Не ограничивал ли аристократизм его видение? Не жертвовал ли он самой страстной, чувственной, современной частью себя? Вот что пишет Жиль Делез: «Висконти с первого своего фильма до последнего (с „Одержимости“ до „Невинного“) пытается докопаться до самых глубинных, самых первобытных порывов. Но, будучи слишком аристократом, он не достигает цели, ибо настоящая его тема лежит вне этого и непосредственно связана со временем».[69] Утверждение странное, если вспомнить, как остро проявляются эти первобытные порывы в «Гибели богов», если припомнить смех Ашенбаха из «Смерти в Венеции», безумие брата Людвига, характерные для творчества Висконти мотивы физической и психической деградации (в этом смысле Томас Манн оказал на него гораздо большее влияние, чем Пруст), а также его неослабевающий интерес к болезни, упадку, нищете, страданию — интерес, который заметен еще в неоконченной юношеской повести «Анжело».[70]

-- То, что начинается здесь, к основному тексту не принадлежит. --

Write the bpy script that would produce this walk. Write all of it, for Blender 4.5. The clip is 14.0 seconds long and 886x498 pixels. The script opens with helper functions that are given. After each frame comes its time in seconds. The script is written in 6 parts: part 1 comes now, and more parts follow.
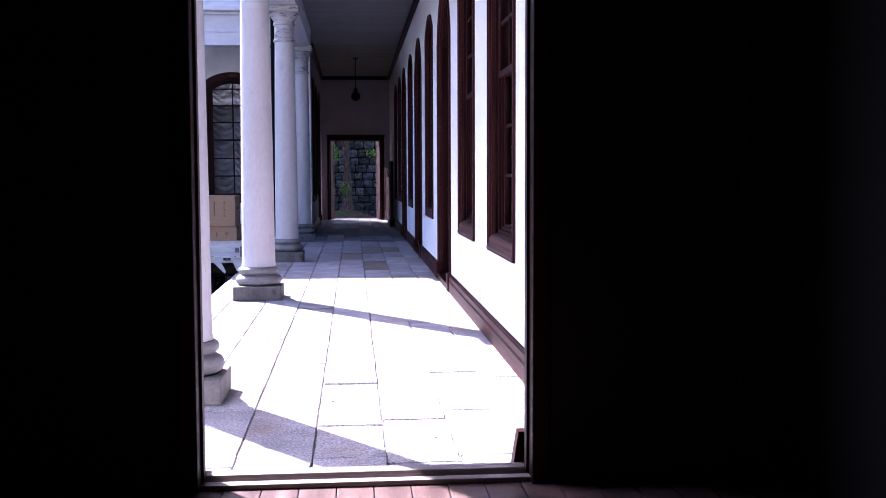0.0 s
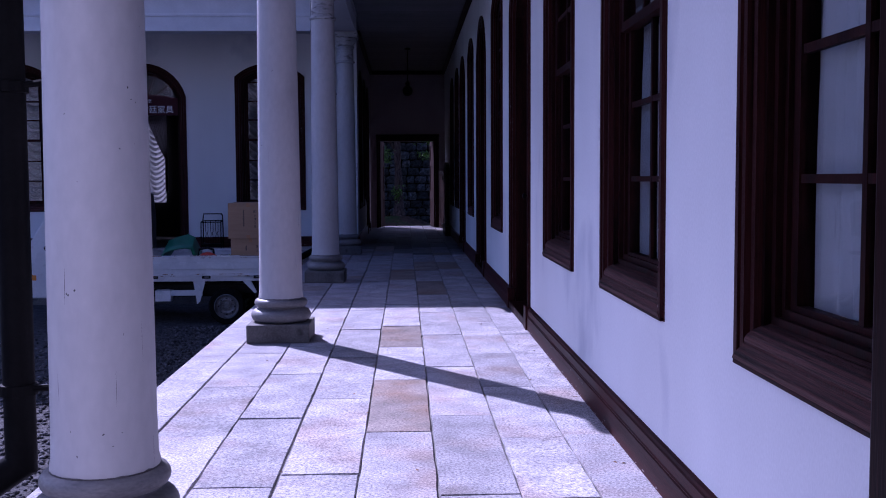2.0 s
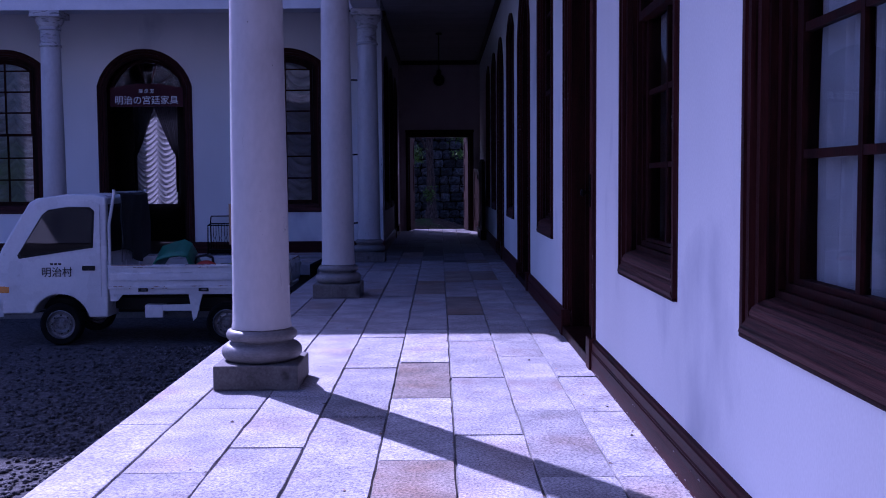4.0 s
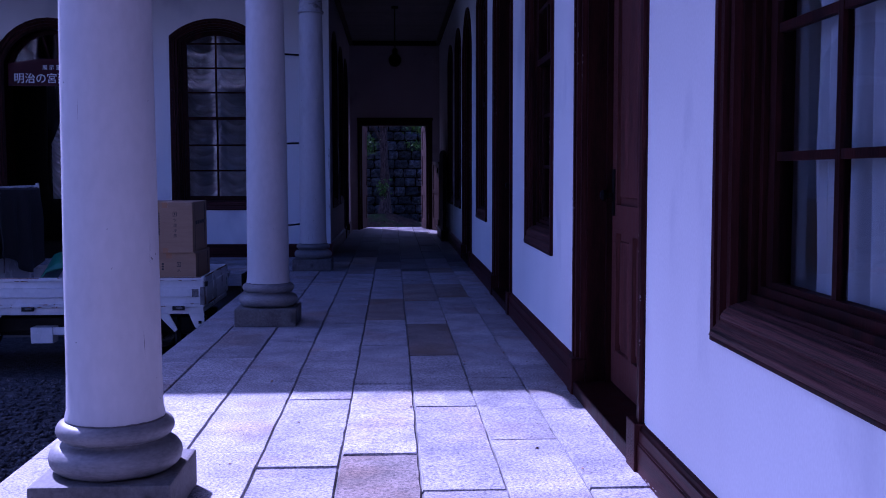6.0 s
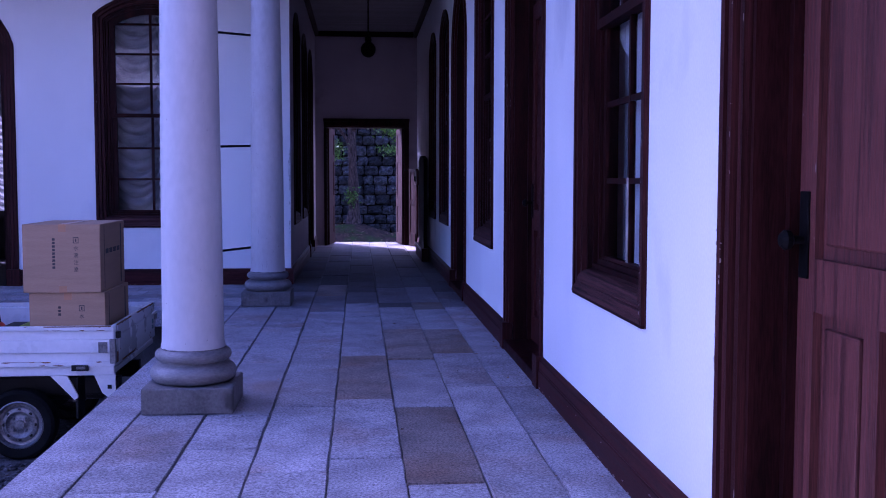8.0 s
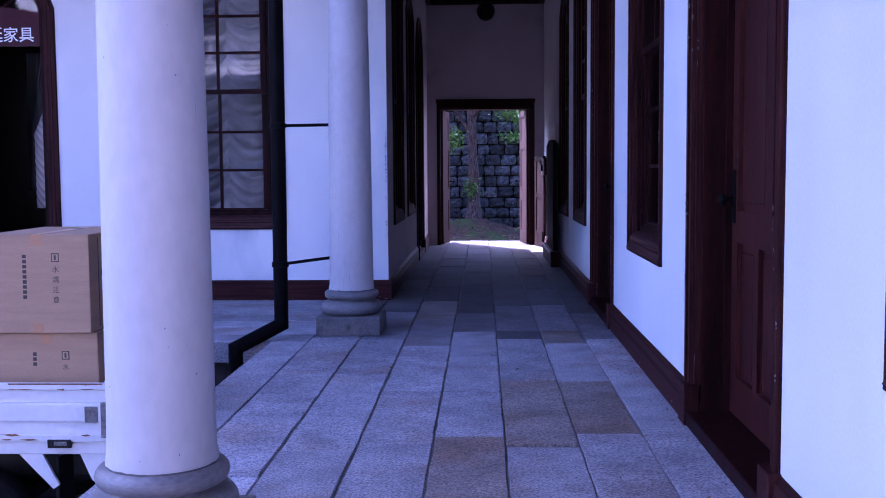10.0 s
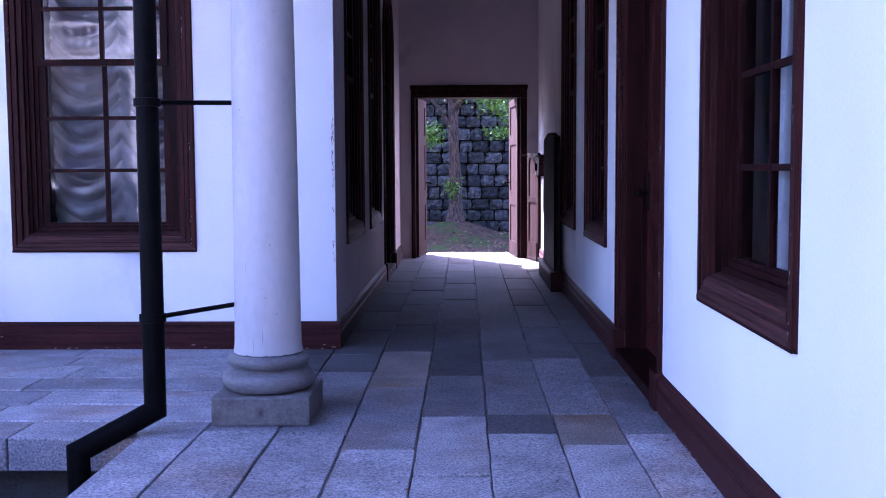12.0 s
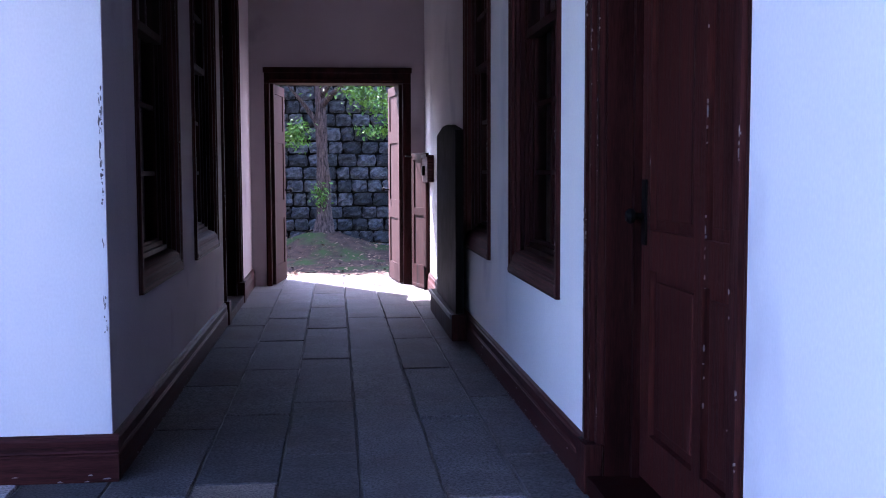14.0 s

Стоит ли отрицать, что именно аристократический мир дал ему самое главное в его искусстве видеть, что этот мир сформировал его взгляды, научил виртуозно распознавать, а также и создавать знаки, определяющие принадлежность персонажа к тому или иному обществу? Еще Моравиа писал об образе Салины: «Один лишь Висконти, коммунист и аристократ, мог так тонко отмерить нужную долю скептицизма и патетической ностальгии в характере князя по отношению к социальным и политическим вопросам эпохи. Он, почти как Пруст, точен в изображении семейной и светской сторон личности своего героя». А вот слова Глаубера Роша: «Этот марксистогомосексуалисто-аристократ всегда хранит верность своим корням…» Отсюда, из области частной жизни, тоже берет начало его свобода, от своего аристократического рода он принял в наследство и неприязнь к буржуазному морализму, который конфликтовал с его политическими принципами.
В нем, утверждает Энрико Медиоли, не было ни ханжества, ни стыда за гомосексуализм: «Прустовская мысль о проклятии, мысль, что оно может повлечь наказание — все это Висконти не волновало. Гомосексуальность или бисексуальность скорее была некой семейной чертой, которая была свойственна и его братьям, кузенам, племянникам; его мораль была такая же, как и у Уистана Хью Одена: мораль желания. […] Вот это и влекло его к Хельмуту Бергеру, что так очевидно в „Семейном портрете в интерьере“: любовь без уважения. Без малейшего ощущения вины за гомосексуальность. Я никогда не видел его спешащим к мессе, он был выше любых осуждений как Ватикана, так и компартии во всем, что касалось гомосексуализма. „Я таков, каков я есть“, — так он говорил…»
Он не был и воинствующим — ни в политике, ни в любви. Он не делал из своего Людвига ни «безоружного пророка, шута и мученика гомосексуализма», ни глашатая своего мнения — его герой сам не разоблачает взлет прусского капитализма, исследованного Висконти с момента зарождения и до превращения в нацизм. Задолго до маньеристских картин Пазолини Висконти искал подлинное достоинство в представителях народа, черпая вдохновение в сочувственном и религиозном взгляде Берги и в реальной жизни деревни Ачи-Трецца, снимая рыбаков в «Земля дрожит»; он прямо срисовывал с Анны Маньяни образ Матери в «Самой красивой» — и, конечно, это прообраз аллегорической Mama Roma Пазолини и Феллини. Да, конечно, Висконти происходит из другого мира, но не из той реальности, которой свойственно видеть в нищете сомнительное обаяние экзотики. И он — не из другой эпохи. Он всецело был хронистом, романистом и историком своего времени. Он руководствовался личным опытом, теми чувствами, которые испытал во времена фашизма и Сопротивления. Томас Манн, рассказывая о рождении замысла «Волшебной горы», также говорит о важности личных переживаний: художнику нужен особый опыт чувств, «опыт, разделенный со своим народом опыт, которому позволено зреть до той поры, пока он не станет искусством».